■ DATASET CONTENT
--- START ---
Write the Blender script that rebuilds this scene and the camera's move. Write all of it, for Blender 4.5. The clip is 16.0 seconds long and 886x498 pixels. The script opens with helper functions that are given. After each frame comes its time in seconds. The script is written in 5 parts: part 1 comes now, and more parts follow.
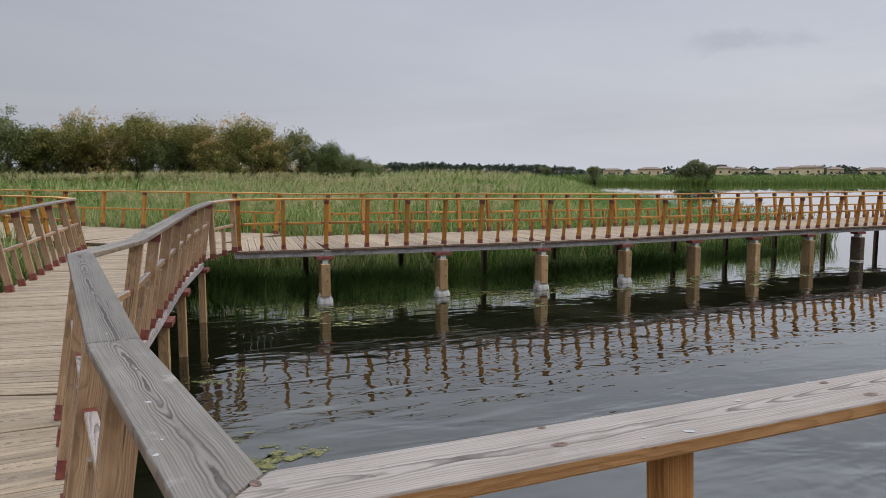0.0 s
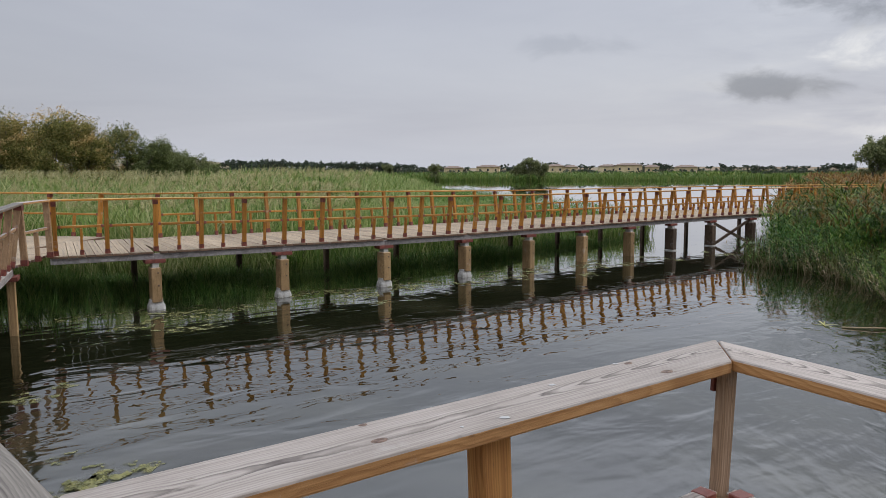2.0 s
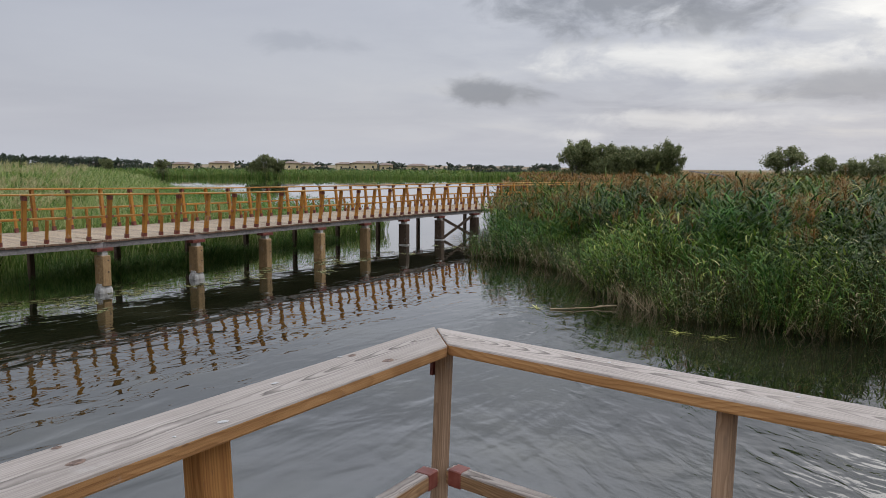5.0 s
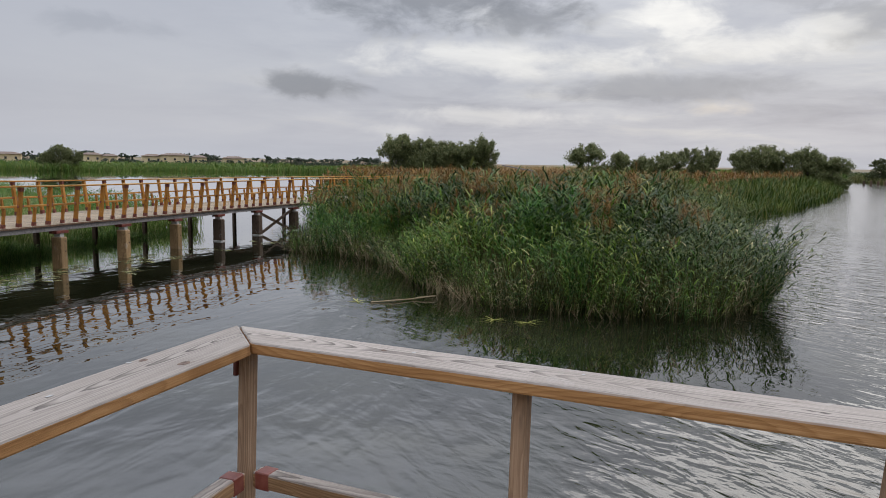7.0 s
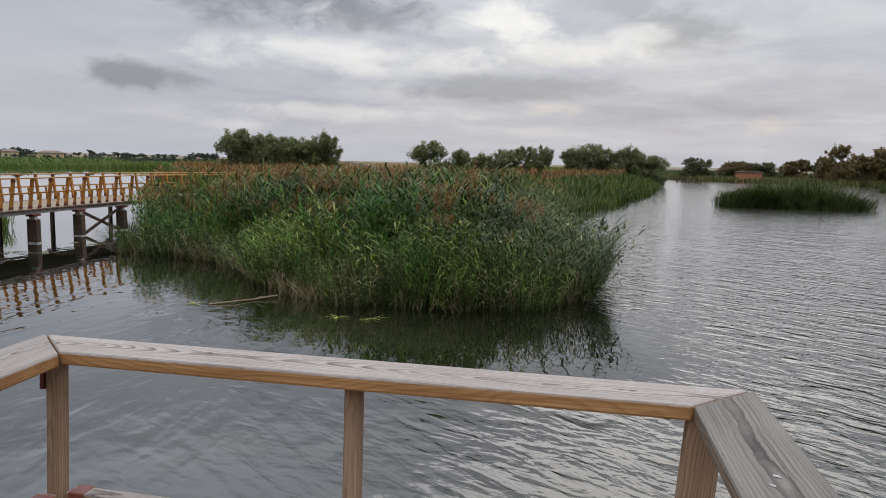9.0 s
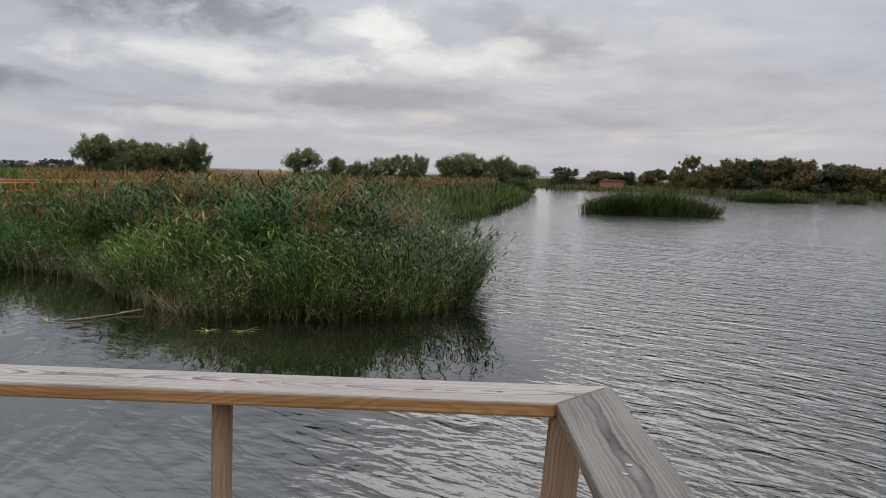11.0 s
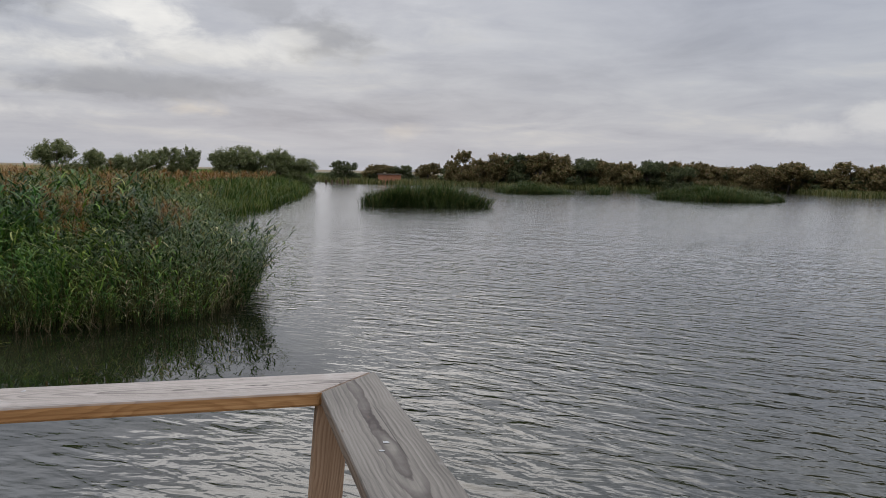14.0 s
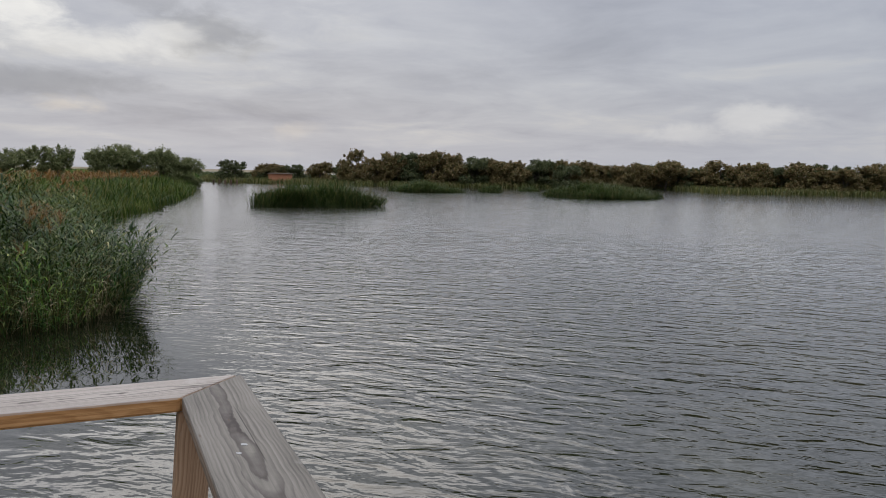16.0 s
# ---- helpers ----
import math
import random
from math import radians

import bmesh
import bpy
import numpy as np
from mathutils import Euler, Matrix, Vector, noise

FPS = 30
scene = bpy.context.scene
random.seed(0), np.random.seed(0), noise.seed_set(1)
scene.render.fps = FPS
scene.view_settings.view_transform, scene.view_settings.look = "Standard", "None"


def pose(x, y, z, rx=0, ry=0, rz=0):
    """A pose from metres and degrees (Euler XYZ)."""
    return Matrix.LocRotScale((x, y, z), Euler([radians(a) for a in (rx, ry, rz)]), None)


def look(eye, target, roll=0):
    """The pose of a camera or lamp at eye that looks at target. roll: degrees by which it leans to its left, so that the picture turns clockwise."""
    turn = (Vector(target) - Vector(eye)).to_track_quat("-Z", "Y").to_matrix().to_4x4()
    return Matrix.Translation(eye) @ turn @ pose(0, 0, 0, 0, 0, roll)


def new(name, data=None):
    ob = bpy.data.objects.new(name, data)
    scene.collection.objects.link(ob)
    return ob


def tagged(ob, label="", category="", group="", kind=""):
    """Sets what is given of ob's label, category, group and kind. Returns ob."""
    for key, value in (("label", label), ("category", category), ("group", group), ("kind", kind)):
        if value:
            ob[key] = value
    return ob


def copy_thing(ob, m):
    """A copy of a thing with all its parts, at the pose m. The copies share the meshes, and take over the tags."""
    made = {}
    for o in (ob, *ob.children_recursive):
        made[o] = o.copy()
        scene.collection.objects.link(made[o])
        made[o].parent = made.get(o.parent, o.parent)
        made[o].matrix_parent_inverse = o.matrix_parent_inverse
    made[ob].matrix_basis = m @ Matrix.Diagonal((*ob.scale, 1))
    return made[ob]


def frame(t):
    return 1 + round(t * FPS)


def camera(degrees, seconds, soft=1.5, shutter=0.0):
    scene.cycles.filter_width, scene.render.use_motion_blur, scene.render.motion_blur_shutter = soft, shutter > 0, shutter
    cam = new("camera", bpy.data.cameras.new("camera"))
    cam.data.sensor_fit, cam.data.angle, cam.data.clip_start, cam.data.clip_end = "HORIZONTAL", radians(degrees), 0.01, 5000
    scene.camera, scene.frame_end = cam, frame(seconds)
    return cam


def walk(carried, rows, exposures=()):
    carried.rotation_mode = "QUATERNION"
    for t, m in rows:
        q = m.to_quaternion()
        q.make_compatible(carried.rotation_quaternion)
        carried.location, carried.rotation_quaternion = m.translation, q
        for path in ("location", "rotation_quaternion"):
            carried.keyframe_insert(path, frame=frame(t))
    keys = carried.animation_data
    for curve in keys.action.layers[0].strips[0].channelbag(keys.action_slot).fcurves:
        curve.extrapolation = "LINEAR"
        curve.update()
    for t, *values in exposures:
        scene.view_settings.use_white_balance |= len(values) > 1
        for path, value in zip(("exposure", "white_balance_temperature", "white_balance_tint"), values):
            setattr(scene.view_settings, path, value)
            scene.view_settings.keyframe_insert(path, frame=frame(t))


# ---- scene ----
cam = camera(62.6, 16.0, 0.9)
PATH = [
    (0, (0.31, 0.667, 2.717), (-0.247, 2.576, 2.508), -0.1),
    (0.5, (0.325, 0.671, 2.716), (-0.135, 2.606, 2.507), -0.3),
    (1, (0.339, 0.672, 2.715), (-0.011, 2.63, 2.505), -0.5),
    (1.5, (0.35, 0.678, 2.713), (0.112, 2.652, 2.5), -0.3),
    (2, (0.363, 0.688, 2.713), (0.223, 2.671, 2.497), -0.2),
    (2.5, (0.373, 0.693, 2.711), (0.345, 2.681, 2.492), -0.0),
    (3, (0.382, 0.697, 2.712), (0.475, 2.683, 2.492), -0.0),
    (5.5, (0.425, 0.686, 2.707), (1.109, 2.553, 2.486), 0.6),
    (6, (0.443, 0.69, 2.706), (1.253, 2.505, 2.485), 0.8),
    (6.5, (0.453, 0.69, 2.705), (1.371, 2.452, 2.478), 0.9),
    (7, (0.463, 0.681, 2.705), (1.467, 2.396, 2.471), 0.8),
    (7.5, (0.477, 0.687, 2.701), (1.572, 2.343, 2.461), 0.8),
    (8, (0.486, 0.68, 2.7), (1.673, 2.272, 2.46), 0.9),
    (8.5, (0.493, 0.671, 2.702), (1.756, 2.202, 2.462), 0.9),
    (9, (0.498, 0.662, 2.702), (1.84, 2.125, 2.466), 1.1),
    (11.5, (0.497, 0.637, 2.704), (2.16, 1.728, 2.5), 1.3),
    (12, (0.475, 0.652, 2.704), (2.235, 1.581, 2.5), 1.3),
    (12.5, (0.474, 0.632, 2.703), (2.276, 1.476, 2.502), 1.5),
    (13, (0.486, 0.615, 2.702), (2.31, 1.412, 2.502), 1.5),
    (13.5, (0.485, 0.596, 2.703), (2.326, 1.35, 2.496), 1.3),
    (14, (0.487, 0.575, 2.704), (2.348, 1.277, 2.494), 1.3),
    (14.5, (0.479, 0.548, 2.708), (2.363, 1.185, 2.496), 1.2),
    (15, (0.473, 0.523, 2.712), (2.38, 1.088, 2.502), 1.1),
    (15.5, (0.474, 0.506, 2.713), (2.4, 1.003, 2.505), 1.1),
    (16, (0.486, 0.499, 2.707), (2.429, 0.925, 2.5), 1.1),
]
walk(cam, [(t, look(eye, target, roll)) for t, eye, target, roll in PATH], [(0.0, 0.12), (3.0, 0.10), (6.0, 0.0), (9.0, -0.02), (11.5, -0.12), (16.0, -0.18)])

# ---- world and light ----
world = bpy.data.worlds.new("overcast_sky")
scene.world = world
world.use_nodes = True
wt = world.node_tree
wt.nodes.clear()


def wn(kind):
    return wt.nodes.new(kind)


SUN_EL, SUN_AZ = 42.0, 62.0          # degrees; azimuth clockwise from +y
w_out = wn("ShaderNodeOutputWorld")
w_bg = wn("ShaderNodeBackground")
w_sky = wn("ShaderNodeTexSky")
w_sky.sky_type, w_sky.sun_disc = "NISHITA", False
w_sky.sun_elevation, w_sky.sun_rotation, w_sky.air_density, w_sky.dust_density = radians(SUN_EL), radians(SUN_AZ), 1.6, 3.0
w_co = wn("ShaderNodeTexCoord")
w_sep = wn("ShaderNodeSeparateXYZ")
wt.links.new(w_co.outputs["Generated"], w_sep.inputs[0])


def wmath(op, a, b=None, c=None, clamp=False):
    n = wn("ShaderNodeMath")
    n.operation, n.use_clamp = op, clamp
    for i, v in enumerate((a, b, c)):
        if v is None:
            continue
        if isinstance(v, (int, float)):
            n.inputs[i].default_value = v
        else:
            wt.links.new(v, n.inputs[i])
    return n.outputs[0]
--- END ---
Every line of the material is to be quoted exactly, with no pictures carried over.

■ EXERCISE ANSWER
Write the Blender script that rebuilds this scene and the camera's move. Write all of it, for Blender 4.5. The clip is 16.0 seconds long and 886x498 pixels. The script opens with helper functions that are given. After each frame comes its time in seconds. The script is written in 5 parts: part 1 comes now, and more parts follow.
0.0 s
2.0 s
5.0 s
7.0 s
9.0 s
11.0 s
14.0 s
16.0 s
# ---- helpers ----
import math
import random
from math import radians

import bmesh
import bpy
import numpy as np
from mathutils import Euler, Matrix, Vector, noise

FPS = 30
scene = bpy.context.scene
random.seed(0), np.random.seed(0), noise.seed_set(1)
scene.render.fps = FPS
scene.view_settings.view_transform, scene.view_settings.look = "Standard", "None"


def pose(x, y, z, rx=0, ry=0, rz=0):
    """A pose from metres and degrees (Euler XYZ)."""
    return Matrix.LocRotScale((x, y, z), Euler([radians(a) for a in (rx, ry, rz)]), None)


def look(eye, target, roll=0):
    """The pose of a camera or lamp at eye that looks at target. roll: degrees by which it leans to its left, so that the picture turns clockwise."""
    turn = (Vector(target) - Vector(eye)).to_track_quat("-Z", "Y").to_matrix().to_4x4()
    return Matrix.Translation(eye) @ turn @ pose(0, 0, 0, 0, 0, roll)


def new(name, data=None):
    ob = bpy.data.objects.new(name, data)
    scene.collection.objects.link(ob)
    return ob


def tagged(ob, label="", category="", group="", kind=""):
    """Sets what is given of ob's label, category, group and kind. Returns ob."""
    for key, value in (("label", label), ("category", category), ("group", group), ("kind", kind)):
        if value:
            ob[key] = value
    return ob


def copy_thing(ob, m):
    """A copy of a thing with all its parts, at the pose m. The copies share the meshes, and take over the tags."""
    made = {}
    for o in (ob, *ob.children_recursive):
        made[o] = o.copy()
        scene.collection.objects.link(made[o])
        made[o].parent = made.get(o.parent, o.parent)
        made[o].matrix_parent_inverse = o.matrix_parent_inverse
    made[ob].matrix_basis = m @ Matrix.Diagonal((*ob.scale, 1))
    return made[ob]


def frame(t):
    return 1 + round(t * FPS)


def camera(degrees, seconds, soft=1.5, shutter=0.0):
    scene.cycles.filter_width, scene.render.use_motion_blur, scene.render.motion_blur_shutter = soft, shutter > 0, shutter
    cam = new("camera", bpy.data.cameras.new("camera"))
    cam.data.sensor_fit, cam.data.angle, cam.data.clip_start, cam.data.clip_end = "HORIZONTAL", radians(degrees), 0.01, 5000
    scene.camera, scene.frame_end = cam, frame(seconds)
    return cam


def walk(carried, rows, exposures=()):
    carried.rotation_mode = "QUATERNION"
    for t, m in rows:
        q = m.to_quaternion()
        q.make_compatible(carried.rotation_quaternion)
        carried.location, carried.rotation_quaternion = m.translation, q
        for path in ("location", "rotation_quaternion"):
            carried.keyframe_insert(path, frame=frame(t))
    keys = carried.animation_data
    for curve in keys.action.layers[0].strips[0].channelbag(keys.action_slot).fcurves:
        curve.extrapolation = "LINEAR"
        curve.update()
    for t, *values in exposures:
        scene.view_settings.use_white_balance |= len(values) > 1
        for path, value in zip(("exposure", "white_balance_temperature", "white_balance_tint"), values):
            setattr(scene.view_settings, path, value)
            scene.view_settings.keyframe_insert(path, frame=frame(t))


# ---- scene ----
cam = camera(62.6, 16.0, 0.9)
PATH = [
    (0, (0.31, 0.667, 2.717), (-0.247, 2.576, 2.508), -0.1),
    (0.5, (0.325, 0.671, 2.716), (-0.135, 2.606, 2.507), -0.3),
    (1, (0.339, 0.672, 2.715), (-0.011, 2.63, 2.505), -0.5),
    (1.5, (0.35, 0.678, 2.713), (0.112, 2.652, 2.5), -0.3),
    (2, (0.363, 0.688, 2.713), (0.223, 2.671, 2.497), -0.2),
    (2.5, (0.373, 0.693, 2.711), (0.345, 2.681, 2.492), -0.0),
    (3, (0.382, 0.697, 2.712), (0.475, 2.683, 2.492), -0.0),
    (5.5, (0.425, 0.686, 2.707), (1.109, 2.553, 2.486), 0.6),
    (6, (0.443, 0.69, 2.706), (1.253, 2.505, 2.485), 0.8),
    (6.5, (0.453, 0.69, 2.705), (1.371, 2.452, 2.478), 0.9),
    (7, (0.463, 0.681, 2.705), (1.467, 2.396, 2.471), 0.8),
    (7.5, (0.477, 0.687, 2.701), (1.572, 2.343, 2.461), 0.8),
    (8, (0.486, 0.68, 2.7), (1.673, 2.272, 2.46), 0.9),
    (8.5, (0.493, 0.671, 2.702), (1.756, 2.202, 2.462), 0.9),
    (9, (0.498, 0.662, 2.702), (1.84, 2.125, 2.466), 1.1),
    (11.5, (0.497, 0.637, 2.704), (2.16, 1.728, 2.5), 1.3),
    (12, (0.475, 0.652, 2.704), (2.235, 1.581, 2.5), 1.3),
    (12.5, (0.474, 0.632, 2.703), (2.276, 1.476, 2.502), 1.5),
    (13, (0.486, 0.615, 2.702), (2.31, 1.412, 2.502), 1.5),
    (13.5, (0.485, 0.596, 2.703), (2.326, 1.35, 2.496), 1.3),
    (14, (0.487, 0.575, 2.704), (2.348, 1.277, 2.494), 1.3),
    (14.5, (0.479, 0.548, 2.708), (2.363, 1.185, 2.496), 1.2),
    (15, (0.473, 0.523, 2.712), (2.38, 1.088, 2.502), 1.1),
    (15.5, (0.474, 0.506, 2.713), (2.4, 1.003, 2.505), 1.1),
    (16, (0.486, 0.499, 2.707), (2.429, 0.925, 2.5), 1.1),
]
walk(cam, [(t, look(eye, target, roll)) for t, eye, target, roll in PATH], [(0.0, 0.12), (3.0, 0.10), (6.0, 0.0), (9.0, -0.02), (11.5, -0.12), (16.0, -0.18)])

# ---- world and light ----
world = bpy.data.worlds.new("overcast_sky")
scene.world = world
world.use_nodes = True
wt = world.node_tree
wt.nodes.clear()


def wn(kind):
    return wt.nodes.new(kind)


SUN_EL, SUN_AZ = 42.0, 62.0          # degrees; azimuth clockwise from +y
w_out = wn("ShaderNodeOutputWorld")
w_bg = wn("ShaderNodeBackground")
w_sky = wn("ShaderNodeTexSky")
w_sky.sky_type, w_sky.sun_disc = "NISHITA", False
w_sky.sun_elevation, w_sky.sun_rotation, w_sky.air_density, w_sky.dust_density = radians(SUN_EL), radians(SUN_AZ), 1.6, 3.0
w_co = wn("ShaderNodeTexCoord")
w_sep = wn("ShaderNodeSeparateXYZ")
wt.links.new(w_co.outputs["Generated"], w_sep.inputs[0])


def wmath(op, a, b=None, c=None, clamp=False):
    n = wn("ShaderNodeMath")
    n.operation, n.use_clamp = op, clamp
    for i, v in enumerate((a, b, c)):
        if v is None:
            continue
        if isinstance(v, (int, float)):
            n.inputs[i].default_value = v
        else:
            wt.links.new(v, n.inputs[i])
    return n.outputs[0]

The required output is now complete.